Sutter County - gipped on topography
Sutter County is the only average county in the state. All the other children are above average. What did it do to deserve this lowest ranking? It suffers from low winter sun and little topographic variation. It is the only county in California with the lowest score for topography--a 1. The Sutter Buttes, while prominent, don't cover enough of the county to make the USDA ERS say it isn't flat. Sacramento County barely escapes this fate. And while it is near the majestic Sierra Nevada, it is the 6th-smallest county in the state, so unless it annexes the counties to the east (or unless the ERS changes its rules), it can't get a better topographic score.
Counties that lucked out
The north coast seems a bit lucky to have escaped a greater downranking for its lack of winter sun and its cold winters. Anyone who thinks Humboldt and San Luis Obispo get almost the same amount of winter sun must have blindERS on. And counties don't get downranked for cold winters until they get really uncomfortably cold--like snow-on-the-ground cold. On the other hand, the north coast's and San Francisco's July temperatures are really too cold, yet the index doesn't seem to mind, giving them the highest rankings for July temperature. That is a major shortcoming of the NAS--not recognizing that people move away from those areas because July is too cold (and/or foggy) there.
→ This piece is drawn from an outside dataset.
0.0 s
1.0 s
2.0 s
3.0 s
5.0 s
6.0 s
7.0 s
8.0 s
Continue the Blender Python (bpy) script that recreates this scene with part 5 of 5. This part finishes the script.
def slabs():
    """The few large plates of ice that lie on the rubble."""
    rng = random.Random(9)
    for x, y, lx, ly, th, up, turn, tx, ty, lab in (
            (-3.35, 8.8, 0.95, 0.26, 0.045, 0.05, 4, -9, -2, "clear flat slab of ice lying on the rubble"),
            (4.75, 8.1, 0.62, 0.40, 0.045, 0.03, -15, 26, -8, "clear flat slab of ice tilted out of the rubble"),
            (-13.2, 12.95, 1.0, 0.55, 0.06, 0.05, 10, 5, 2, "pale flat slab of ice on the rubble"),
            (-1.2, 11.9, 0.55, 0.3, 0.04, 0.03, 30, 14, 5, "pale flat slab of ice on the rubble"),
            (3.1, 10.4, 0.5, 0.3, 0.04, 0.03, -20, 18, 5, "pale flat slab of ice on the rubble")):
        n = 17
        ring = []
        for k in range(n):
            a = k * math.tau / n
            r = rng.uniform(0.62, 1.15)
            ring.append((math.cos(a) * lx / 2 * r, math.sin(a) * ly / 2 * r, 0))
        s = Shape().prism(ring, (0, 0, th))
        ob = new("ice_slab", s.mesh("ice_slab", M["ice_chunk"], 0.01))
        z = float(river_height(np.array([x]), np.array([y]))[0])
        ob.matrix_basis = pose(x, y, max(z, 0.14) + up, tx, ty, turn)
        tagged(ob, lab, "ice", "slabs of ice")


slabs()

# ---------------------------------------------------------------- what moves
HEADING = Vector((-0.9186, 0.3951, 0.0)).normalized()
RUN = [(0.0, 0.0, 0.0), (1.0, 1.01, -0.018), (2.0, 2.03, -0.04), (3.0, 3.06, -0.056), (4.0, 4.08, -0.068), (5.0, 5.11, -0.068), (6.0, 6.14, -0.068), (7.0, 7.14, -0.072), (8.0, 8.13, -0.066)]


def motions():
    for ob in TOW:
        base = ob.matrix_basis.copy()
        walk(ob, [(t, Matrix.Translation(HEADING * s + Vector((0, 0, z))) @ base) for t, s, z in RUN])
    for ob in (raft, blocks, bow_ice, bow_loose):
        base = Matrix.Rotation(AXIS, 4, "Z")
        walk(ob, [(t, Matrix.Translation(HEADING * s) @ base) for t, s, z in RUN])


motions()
So there you have it. I didn't address water area because the ERS seemed to actually put some thought into adjusting that index so it wasn't biased. Good job. Now fix the other problems. You'll have to do another update anyway with climate change making some areas more inhospitable and mountaintop removal mining flattening parts of the Appalachian topography. Although sea level rise will greatly increase the amenities of flooded communities (according to the index), if we can remove some more obsolete dams, the water areas of some counties should decline. Which is a good thing, since the amenities of a river are natural but those of a reservoir are not--but that is another thing the Natural Amenities Scale does not take into account.